◆ **Job**: Skip any picture you find and retype all the remaining lines exactly.

◆ **Information provided**:
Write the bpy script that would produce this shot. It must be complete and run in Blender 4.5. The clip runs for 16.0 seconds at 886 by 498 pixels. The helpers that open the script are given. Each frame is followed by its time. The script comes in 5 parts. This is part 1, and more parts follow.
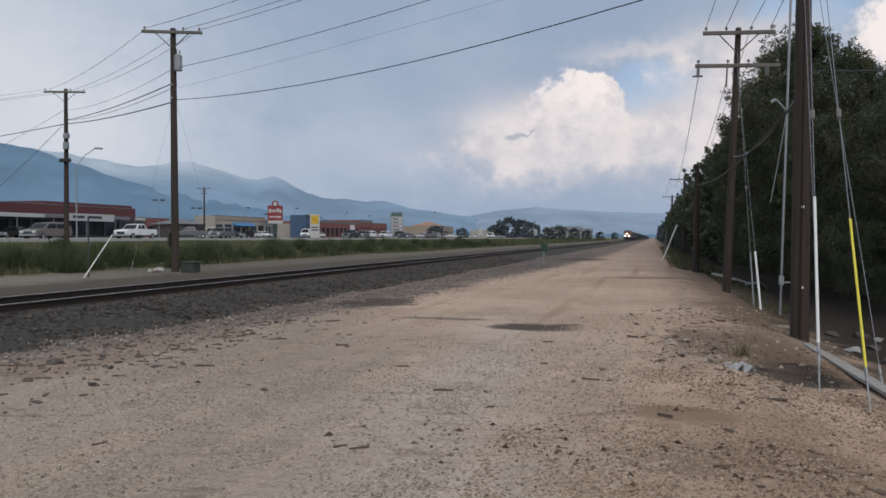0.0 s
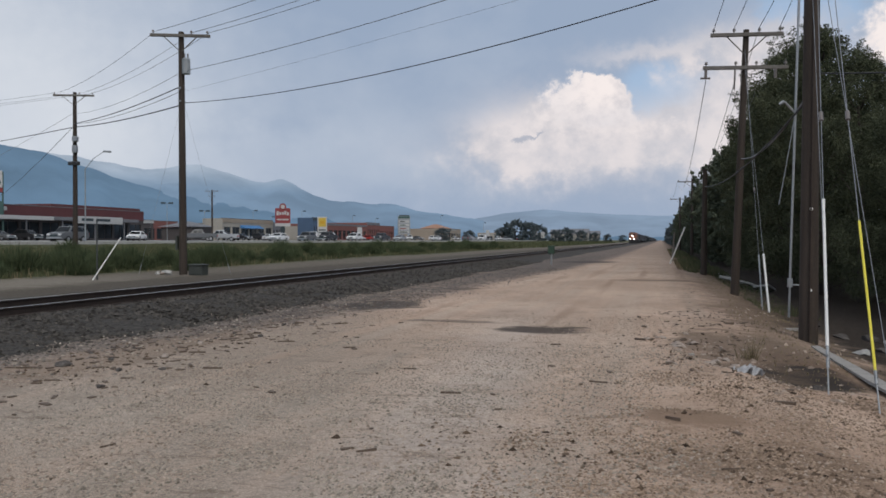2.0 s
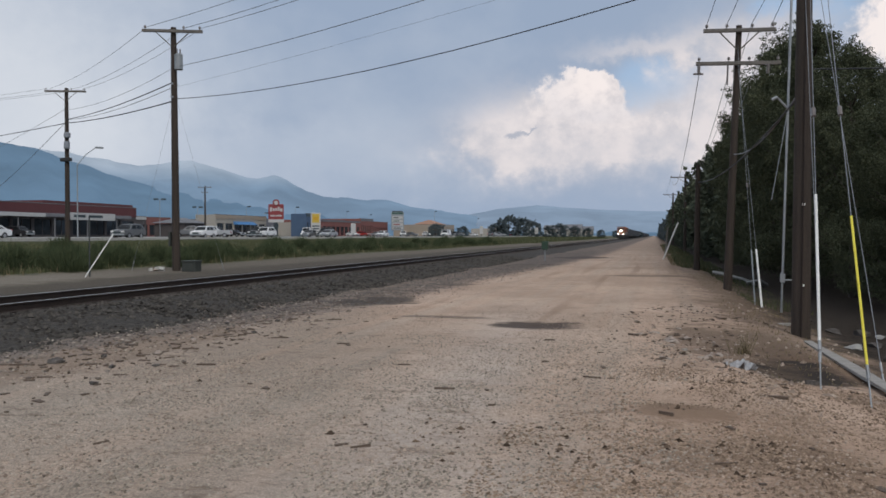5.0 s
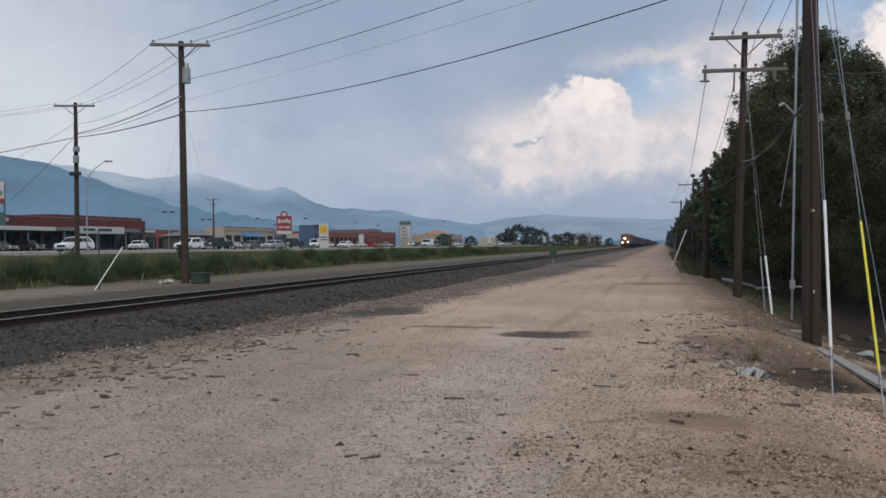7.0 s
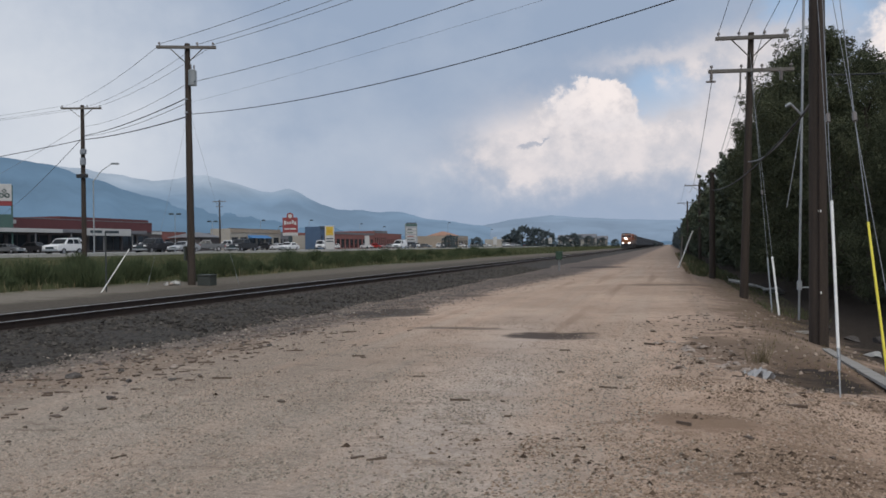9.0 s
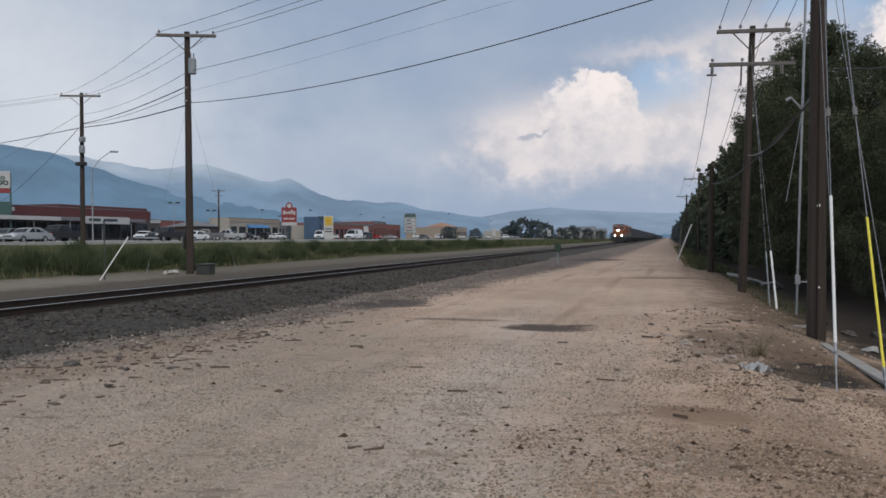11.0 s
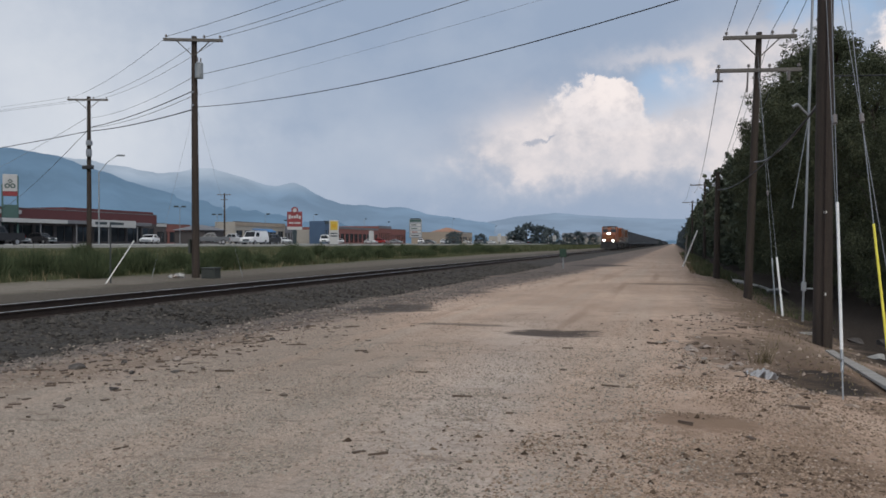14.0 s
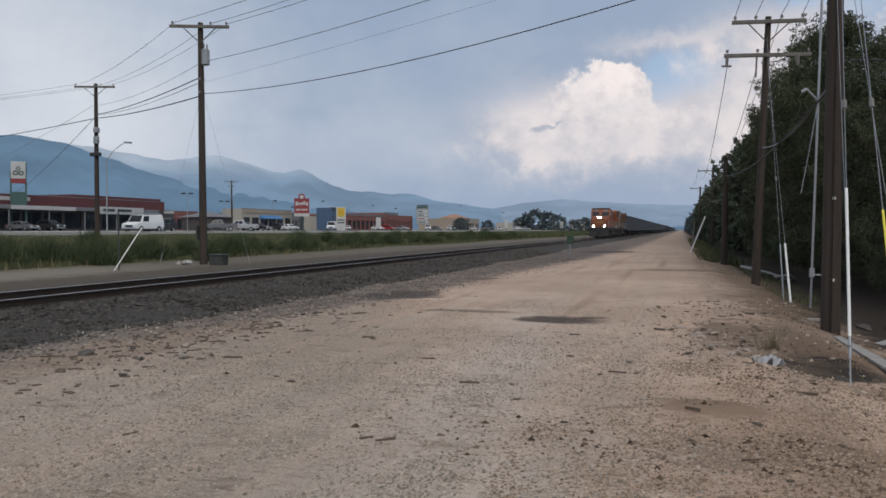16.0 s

◆ **Answer to this exercise**:
Write the bpy script that would produce this shot. It must be complete and run in Blender 4.5. The clip runs for 16.0 seconds at 886 by 498 pixels. The helpers that open the script are given. Each frame is followed by its time. The script comes in 5 parts. This is part 1, and more parts follow.
0.0 s
2.0 s
5.0 s
7.0 s
9.0 s
11.0 s
14.0 s
16.0 s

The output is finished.